Me: Tell me about your project.
Jeffrey: My project is a new type of curriculum. It's completely interactive and has instant feedback, which is really good for learning, and it's something that kids really enjoy using. It's the same math content that you'd get in a textbook, but it has all these other features that psychology tells us are really great for learning. It encourages persistence, and does mastery based learning, which means it can tell when your child has mastered a particular skill set, and encourages them to go on to the next one.
Me: It kind of looks like Pokemon. I don't know a whole lot about Pokemon, but it reminds me of it.
Jeffrey: That's exactly what I was going for. Most parents don't know a whole lot about Pokemon, but they know that their kids like it, and the kids have made that connection as well. One of them actually said it was more fun than Pokemon, which was "success". I asked, "Are you sure? Can I quote you on that?"
Me: How can people get involved?
Jeffrey: Right now, the kindergarten curriculum is completely free. A kindergartner, precocious preschooler, or first-grader who doesn't like math can go and play it. Please offer me feedback. I'll have the first grade curriculum out by the end of this year, and it's going to be $30 for the numbers portion, which is place value, skip-counting, and more advanced addition and subtraction.
Me: So are you charging a yearly fee, or do you buy it and have it forever?
Jeffrey: They have it forever for that child's account. In order to keep track of how the students are learning, and customize it to them, each child would need their own account. Another huge advantage of my curriculum is that errors are corrected immediately. If something is too hard, or out of order, it gets fixed. Even if a problem isn’t bad enough that someone calls about it, I can still see from the data problems like people having a harder time picking up a certain math skill. So I can make a change like offering a different explanation, or putting an intermediate skill right before it to bridge the gap. At the start, Math Monsters will be the most fun math curriculum available, but over time it will also become the best.
Me: What makes it special? How is it different from other math games, and what is your competitive advantage?
Jeffrey: In a traditional math curriculum, you read an explanation in a book, then you have a set of problems, and you do them. You look at the back, and you see if you got them right or wrong. If you need more practice, maybe you buy another math book? If you mastered it very quickly, you're pretty bored the whole time. And if you're behind, then you're frustrated. Even if you're in the middle of the bell curve, you don't know what you got right or wrong until the very end. That makes it very difficult to learn, because your mistake is separated from the correction of the mistake. You're never able to connect the thought process you were going through when you made the mistake with the correction of it.

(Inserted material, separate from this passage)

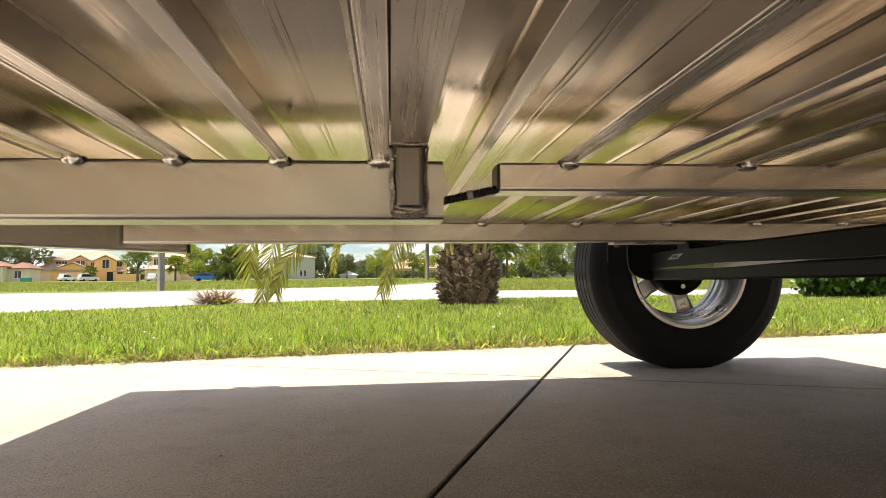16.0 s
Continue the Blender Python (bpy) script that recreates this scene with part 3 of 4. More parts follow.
hanger = [(0.838, 0.471), (1.24, 0.471), (1.24, 0.340), (1.205, 0.3205), (0.900, 0.3205), (0.872, 0.330), (0.853, 0.341), (0.842, 0.355), (0.838, 0.38)]
bm = prism_y(hanger, 1.791, 1.799)
bevel(bm, 0.001, 1, 20)
part("axle_hanger", bm, BLACK_PAINT, axle, "black steel hanger plate at the axle's end")
part("axle_arm", box(0.906, 1.225, 1.800, 1.868, 0.325, 0.412, 0.014, 3), BLACK_PAINT, axle)
part("spindle", sweep([(1.172, 1.86, 0.367), (1.172, 2.06, 0.367)], 0.032, 20), BLACK_PAINT, axle)
part("axle_arm", box(0.893, 1.225, -0.268, -0.200, 0.325, 0.412, 0.014, 3), BLACK_PAINT, axle)
part("spindle", sweep([(1.172, -0.46, 0.367), (1.172, -0.26, 0.367)], 0.032, 20), BLACK_PAINT, axle)
part("axle_bracket", box(0.900, 1.07, 1.535, 1.60, 0.402, 0.4205, 0.003), BLACK_PAINT, axle)
part("bracket_plate", box(0.985, 1.135, 1.545, 1.640, 0.4085, 0.4215, 0.002), RIM_ALU, axle, "bare aluminium mounting plate")
for x in (1.01, 1.10):
    part("bolt", sweep([(x, 1.60, 0.400), (x, 1.60, 0.4135)], 0.009, 6), RIM_ALU, axle)
bm = box(0.9035, 0.9052, 1.592, 1.648, 0.379, 0.393)
for w in bm.verts:
    w.co.y += (0.386 - w.co.z) * 2.6
label_plate = part("sticker", bm, STICKER, axle, "small silver sticker with a dark print")
for z, ya, yb in ((0.3895, 1.600, 1.630), (0.3860, 1.602, 1.640), (0.3825, 1.608, 1.636)):
    part("print_bar", box(0.9029, 0.9036, ya, yb, z - 0.0009, z + 0.0009), BLACK_PAINT, label_plate)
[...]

Math Monsters fixes that because it has immediate feedback. You submit the problem, and it immediately tells you whether you got it right or wrong. You get a little reward hit if you get it right, or a very small miss. The game has puzzles, which are math-based in increasing difficulty, and surrounding that, you have your meta game, which is making your monster stronger, and competing in battles. You have a 5-30 second loop of doing the puzzle, then you have a 30 second to three minute loop of doing the battle. You have your longer loop of training the monster and going through stages.
Sometimes you have to fight multiple monsters in a row, and it gets harder. It's like a mini test. But it's never structured as a test, because even if you fail, you always get another chance. And that's another reason why Math Monsters is better than traditional math worksheets, because in a worksheet, there's always a fear that you're going to fail and this will affect your grade. Being in a state of fear is not a great way to learn. In Math Monsters, all failure is temporary. All success is permanent.